- [STATED TASK]: What is wanted is an exact restatement of the lines from the one with "keys = carried.animation_data" through the one with "scene.view_settings.keyframe_insert(path, frame=frame(t))", both included, and of no other lines.

— START OF EXTRACTED ENTRIES —

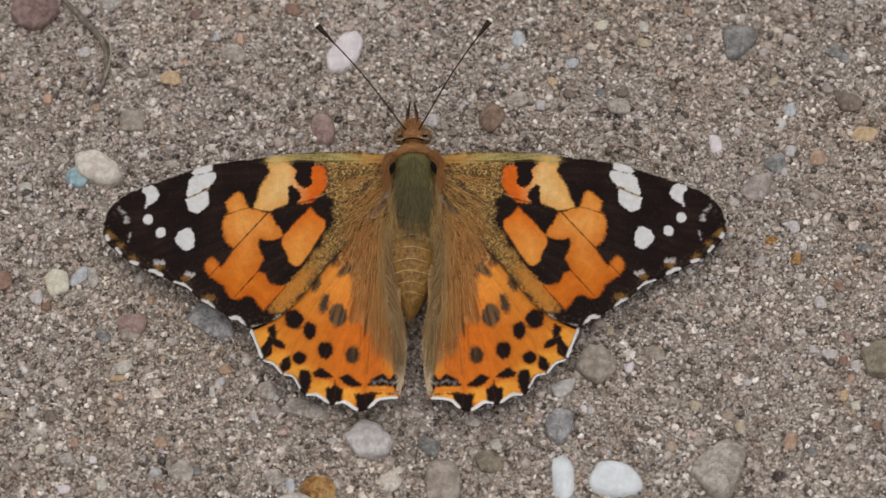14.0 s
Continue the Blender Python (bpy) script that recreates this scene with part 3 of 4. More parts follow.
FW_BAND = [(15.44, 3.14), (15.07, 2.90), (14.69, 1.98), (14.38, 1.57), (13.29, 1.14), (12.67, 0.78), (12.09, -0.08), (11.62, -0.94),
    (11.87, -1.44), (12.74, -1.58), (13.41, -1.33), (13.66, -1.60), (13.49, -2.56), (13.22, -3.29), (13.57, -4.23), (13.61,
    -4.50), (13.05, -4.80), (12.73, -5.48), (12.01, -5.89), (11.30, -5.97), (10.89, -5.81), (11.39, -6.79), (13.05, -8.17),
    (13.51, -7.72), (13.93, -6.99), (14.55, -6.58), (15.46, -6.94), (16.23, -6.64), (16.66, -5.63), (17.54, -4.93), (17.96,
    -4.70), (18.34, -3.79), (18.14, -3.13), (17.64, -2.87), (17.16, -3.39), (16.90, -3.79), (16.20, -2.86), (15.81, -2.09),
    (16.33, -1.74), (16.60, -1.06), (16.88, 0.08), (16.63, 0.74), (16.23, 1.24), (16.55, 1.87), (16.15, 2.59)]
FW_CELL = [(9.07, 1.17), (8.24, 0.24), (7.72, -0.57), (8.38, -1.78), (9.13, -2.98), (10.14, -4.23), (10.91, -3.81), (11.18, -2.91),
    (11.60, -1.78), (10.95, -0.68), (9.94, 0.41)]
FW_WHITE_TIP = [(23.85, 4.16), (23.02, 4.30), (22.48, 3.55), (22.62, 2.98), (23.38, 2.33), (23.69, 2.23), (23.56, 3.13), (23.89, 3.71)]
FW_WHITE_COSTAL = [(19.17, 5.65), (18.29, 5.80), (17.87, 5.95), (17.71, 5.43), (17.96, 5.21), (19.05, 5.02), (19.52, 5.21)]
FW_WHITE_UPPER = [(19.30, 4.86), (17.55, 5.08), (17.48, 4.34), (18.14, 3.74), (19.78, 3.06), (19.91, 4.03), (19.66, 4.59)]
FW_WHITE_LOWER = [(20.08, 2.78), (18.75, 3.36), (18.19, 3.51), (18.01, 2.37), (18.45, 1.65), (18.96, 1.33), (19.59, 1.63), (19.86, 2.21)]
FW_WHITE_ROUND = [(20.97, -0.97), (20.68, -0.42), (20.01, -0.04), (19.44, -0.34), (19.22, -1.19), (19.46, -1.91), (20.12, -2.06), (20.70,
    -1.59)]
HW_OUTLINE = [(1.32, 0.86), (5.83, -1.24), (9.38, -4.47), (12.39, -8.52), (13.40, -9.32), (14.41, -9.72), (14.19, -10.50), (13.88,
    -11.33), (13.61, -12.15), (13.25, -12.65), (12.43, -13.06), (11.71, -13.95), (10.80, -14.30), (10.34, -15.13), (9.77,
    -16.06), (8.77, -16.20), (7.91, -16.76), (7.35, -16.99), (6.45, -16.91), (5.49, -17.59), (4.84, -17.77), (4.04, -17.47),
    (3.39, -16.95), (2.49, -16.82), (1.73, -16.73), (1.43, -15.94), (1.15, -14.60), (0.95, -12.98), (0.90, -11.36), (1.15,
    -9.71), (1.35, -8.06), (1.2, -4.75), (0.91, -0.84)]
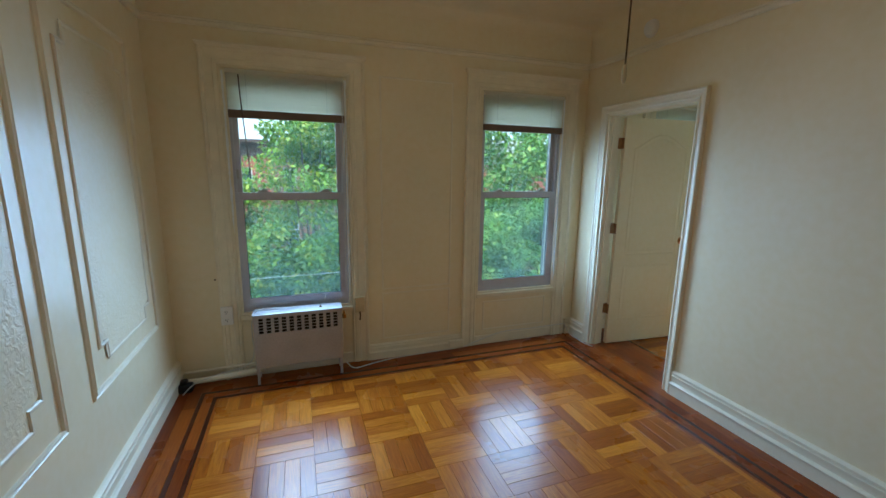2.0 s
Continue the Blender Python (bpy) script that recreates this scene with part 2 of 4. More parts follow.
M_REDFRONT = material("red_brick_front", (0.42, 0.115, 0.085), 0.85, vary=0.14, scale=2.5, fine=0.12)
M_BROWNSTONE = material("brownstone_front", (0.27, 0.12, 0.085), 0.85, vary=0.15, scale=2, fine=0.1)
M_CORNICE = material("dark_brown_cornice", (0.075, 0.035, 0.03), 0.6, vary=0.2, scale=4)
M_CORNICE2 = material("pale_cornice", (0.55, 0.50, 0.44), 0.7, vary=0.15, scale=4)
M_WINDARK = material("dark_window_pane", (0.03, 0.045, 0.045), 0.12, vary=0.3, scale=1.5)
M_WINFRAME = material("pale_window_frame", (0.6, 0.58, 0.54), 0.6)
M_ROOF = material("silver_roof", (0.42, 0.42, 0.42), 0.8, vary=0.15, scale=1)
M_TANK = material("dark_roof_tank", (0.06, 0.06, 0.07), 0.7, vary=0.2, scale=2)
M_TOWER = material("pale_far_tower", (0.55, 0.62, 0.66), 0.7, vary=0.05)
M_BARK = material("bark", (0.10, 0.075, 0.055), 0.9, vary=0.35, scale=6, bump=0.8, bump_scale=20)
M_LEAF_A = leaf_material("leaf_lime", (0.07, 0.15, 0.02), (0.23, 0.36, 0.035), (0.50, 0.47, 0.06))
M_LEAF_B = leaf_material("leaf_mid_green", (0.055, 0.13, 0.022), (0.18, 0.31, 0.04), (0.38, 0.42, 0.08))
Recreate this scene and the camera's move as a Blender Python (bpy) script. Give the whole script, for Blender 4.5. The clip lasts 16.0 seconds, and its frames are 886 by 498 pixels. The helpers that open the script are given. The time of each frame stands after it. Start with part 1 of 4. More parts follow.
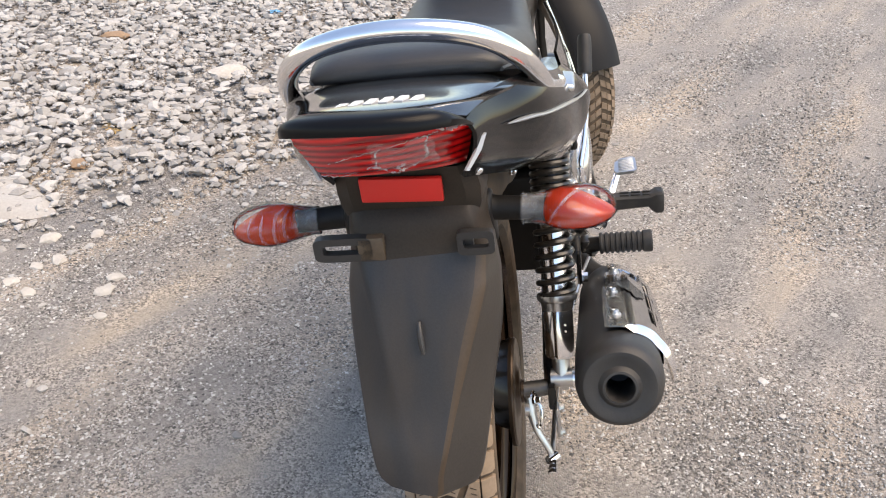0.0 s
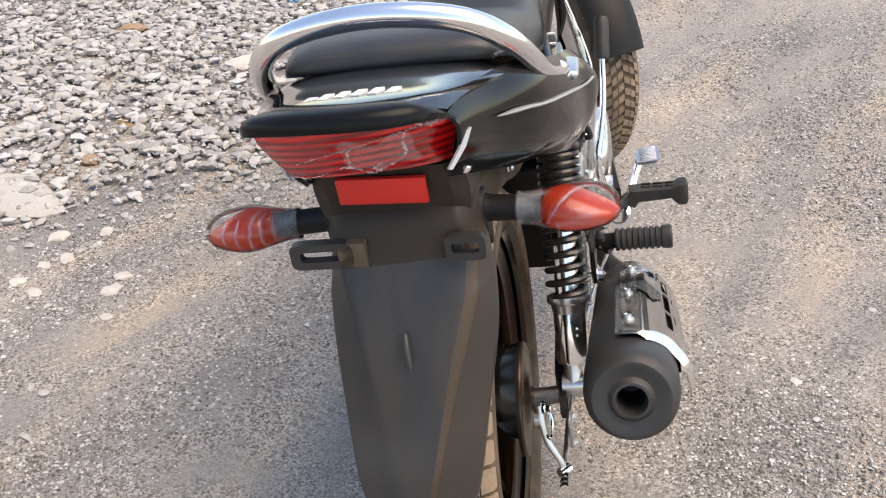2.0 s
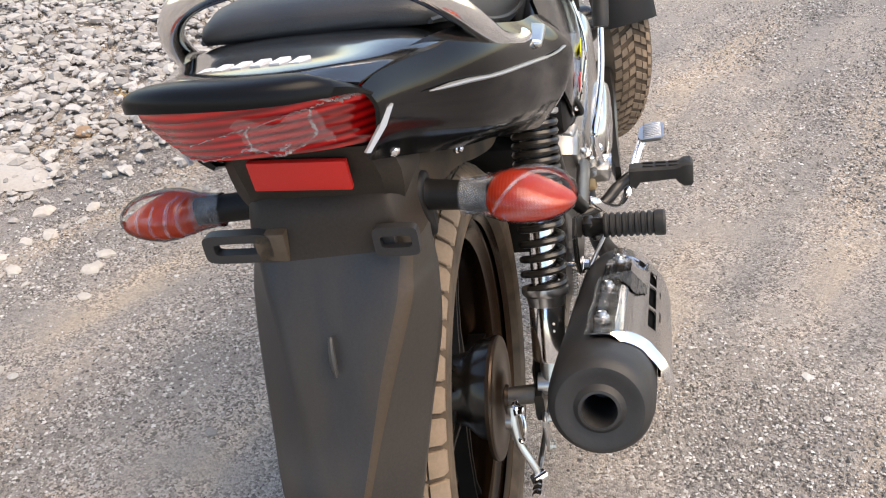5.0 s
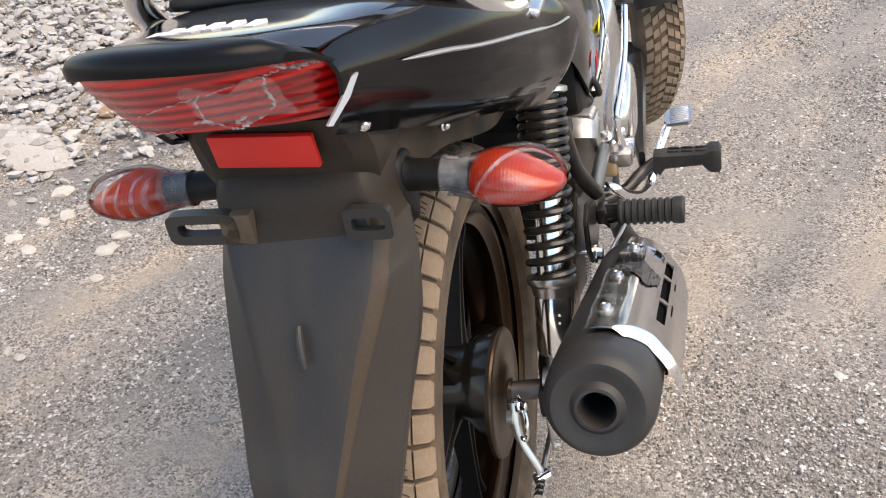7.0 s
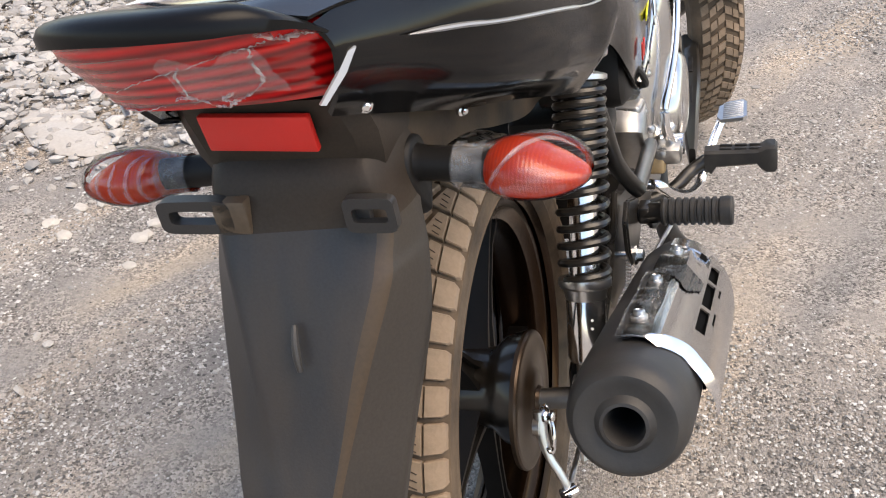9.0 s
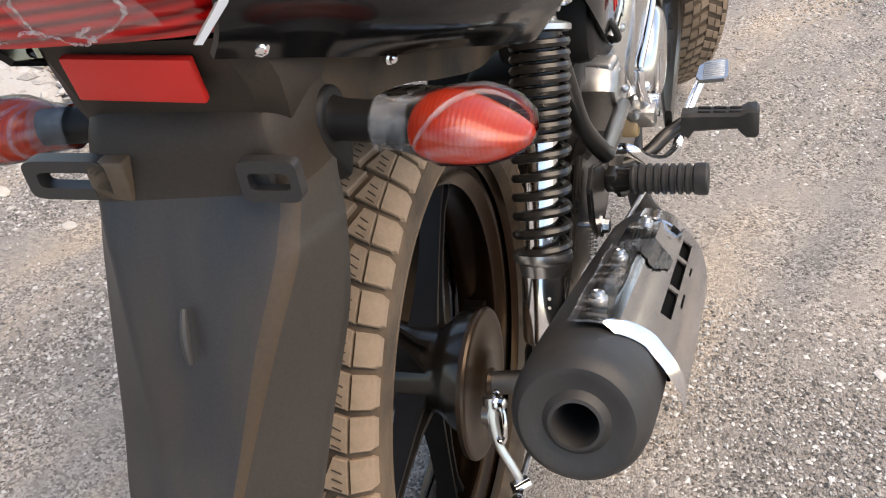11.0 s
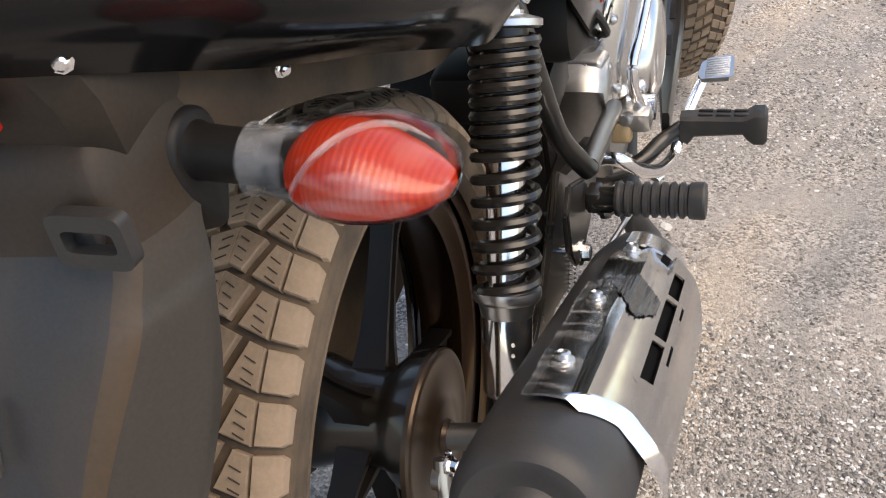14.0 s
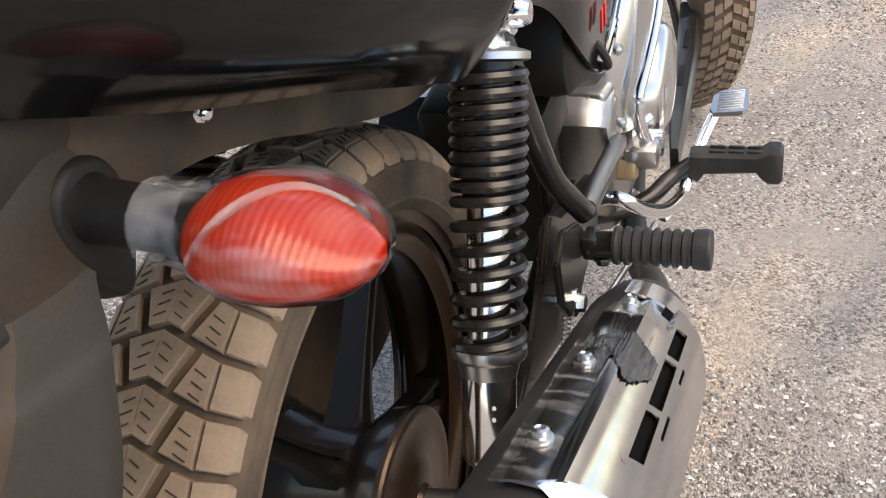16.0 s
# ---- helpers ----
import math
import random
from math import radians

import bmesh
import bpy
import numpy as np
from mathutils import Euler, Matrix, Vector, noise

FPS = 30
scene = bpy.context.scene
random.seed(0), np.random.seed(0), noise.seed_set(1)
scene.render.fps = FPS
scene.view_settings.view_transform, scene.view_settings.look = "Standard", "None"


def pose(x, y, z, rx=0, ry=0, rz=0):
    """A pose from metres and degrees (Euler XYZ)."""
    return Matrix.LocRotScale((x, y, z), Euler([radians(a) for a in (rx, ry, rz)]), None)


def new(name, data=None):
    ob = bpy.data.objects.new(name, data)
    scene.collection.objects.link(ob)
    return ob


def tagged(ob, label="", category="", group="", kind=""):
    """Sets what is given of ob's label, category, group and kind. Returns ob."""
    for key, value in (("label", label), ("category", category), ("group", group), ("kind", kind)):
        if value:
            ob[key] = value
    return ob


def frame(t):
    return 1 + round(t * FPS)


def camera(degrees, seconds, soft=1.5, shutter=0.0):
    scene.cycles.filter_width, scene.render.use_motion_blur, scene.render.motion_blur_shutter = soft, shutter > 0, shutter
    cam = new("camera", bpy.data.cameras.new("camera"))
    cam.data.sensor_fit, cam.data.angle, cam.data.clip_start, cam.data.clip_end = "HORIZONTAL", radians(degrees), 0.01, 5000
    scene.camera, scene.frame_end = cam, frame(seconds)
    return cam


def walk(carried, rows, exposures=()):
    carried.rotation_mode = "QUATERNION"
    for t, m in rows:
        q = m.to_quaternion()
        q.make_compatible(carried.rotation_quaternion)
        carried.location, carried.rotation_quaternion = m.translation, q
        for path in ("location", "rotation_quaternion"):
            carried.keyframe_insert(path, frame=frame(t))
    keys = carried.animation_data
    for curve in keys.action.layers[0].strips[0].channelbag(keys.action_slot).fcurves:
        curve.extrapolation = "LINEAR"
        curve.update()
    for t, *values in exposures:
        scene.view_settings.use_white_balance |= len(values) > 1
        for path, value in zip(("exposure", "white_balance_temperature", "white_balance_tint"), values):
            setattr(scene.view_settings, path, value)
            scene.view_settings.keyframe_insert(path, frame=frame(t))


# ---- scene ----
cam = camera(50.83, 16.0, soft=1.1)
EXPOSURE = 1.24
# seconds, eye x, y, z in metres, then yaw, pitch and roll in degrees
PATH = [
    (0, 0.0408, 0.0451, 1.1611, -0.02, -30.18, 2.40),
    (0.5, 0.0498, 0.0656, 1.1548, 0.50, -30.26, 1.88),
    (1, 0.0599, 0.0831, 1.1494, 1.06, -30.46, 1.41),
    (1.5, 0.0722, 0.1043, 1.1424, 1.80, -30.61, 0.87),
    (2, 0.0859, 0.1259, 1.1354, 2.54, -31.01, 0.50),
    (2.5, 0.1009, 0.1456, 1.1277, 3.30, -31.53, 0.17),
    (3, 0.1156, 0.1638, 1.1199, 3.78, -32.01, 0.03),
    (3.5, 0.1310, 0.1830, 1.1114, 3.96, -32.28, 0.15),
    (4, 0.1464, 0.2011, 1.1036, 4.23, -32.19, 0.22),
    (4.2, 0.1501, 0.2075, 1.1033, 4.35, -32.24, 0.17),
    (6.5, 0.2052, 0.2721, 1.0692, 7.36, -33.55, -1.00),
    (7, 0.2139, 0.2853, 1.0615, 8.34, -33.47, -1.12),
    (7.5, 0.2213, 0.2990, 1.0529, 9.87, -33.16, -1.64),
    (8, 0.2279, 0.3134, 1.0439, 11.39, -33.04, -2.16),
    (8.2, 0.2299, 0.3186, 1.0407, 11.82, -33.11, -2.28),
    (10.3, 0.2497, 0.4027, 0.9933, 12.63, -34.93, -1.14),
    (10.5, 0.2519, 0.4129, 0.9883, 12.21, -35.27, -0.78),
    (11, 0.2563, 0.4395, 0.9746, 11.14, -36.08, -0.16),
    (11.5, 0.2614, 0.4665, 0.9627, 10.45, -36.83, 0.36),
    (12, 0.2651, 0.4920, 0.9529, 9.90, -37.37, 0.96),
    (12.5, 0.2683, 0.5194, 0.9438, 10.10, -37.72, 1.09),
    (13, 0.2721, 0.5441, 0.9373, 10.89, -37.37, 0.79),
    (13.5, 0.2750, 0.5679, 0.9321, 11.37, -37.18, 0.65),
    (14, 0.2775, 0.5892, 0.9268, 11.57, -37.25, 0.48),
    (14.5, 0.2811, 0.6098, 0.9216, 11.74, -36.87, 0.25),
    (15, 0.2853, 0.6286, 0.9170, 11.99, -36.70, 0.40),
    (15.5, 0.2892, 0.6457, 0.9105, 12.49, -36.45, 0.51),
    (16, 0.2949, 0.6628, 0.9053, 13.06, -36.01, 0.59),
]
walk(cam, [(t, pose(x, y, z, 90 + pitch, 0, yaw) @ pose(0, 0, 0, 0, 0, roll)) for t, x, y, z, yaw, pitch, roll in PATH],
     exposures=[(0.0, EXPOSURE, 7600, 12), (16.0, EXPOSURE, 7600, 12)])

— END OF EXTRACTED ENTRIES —

- [TASK ANSWER]:
    keys = carried.animation_data
    for curve in keys.action.layers[0].strips[0].channelbag(keys.action_slot).fcurves:
        curve.extrapolation = "LINEAR"
        curve.update()
    for t, *values in exposures:
        scene.view_settings.use_white_balance |= len(values) > 1
        for path, value in zip(("exposure", "white_balance_temperature", "white_balance_tint"), values):
            setattr(scene.view_settings, path, value)
            scene.view_settings.keyframe_insert(path, frame=frame(t))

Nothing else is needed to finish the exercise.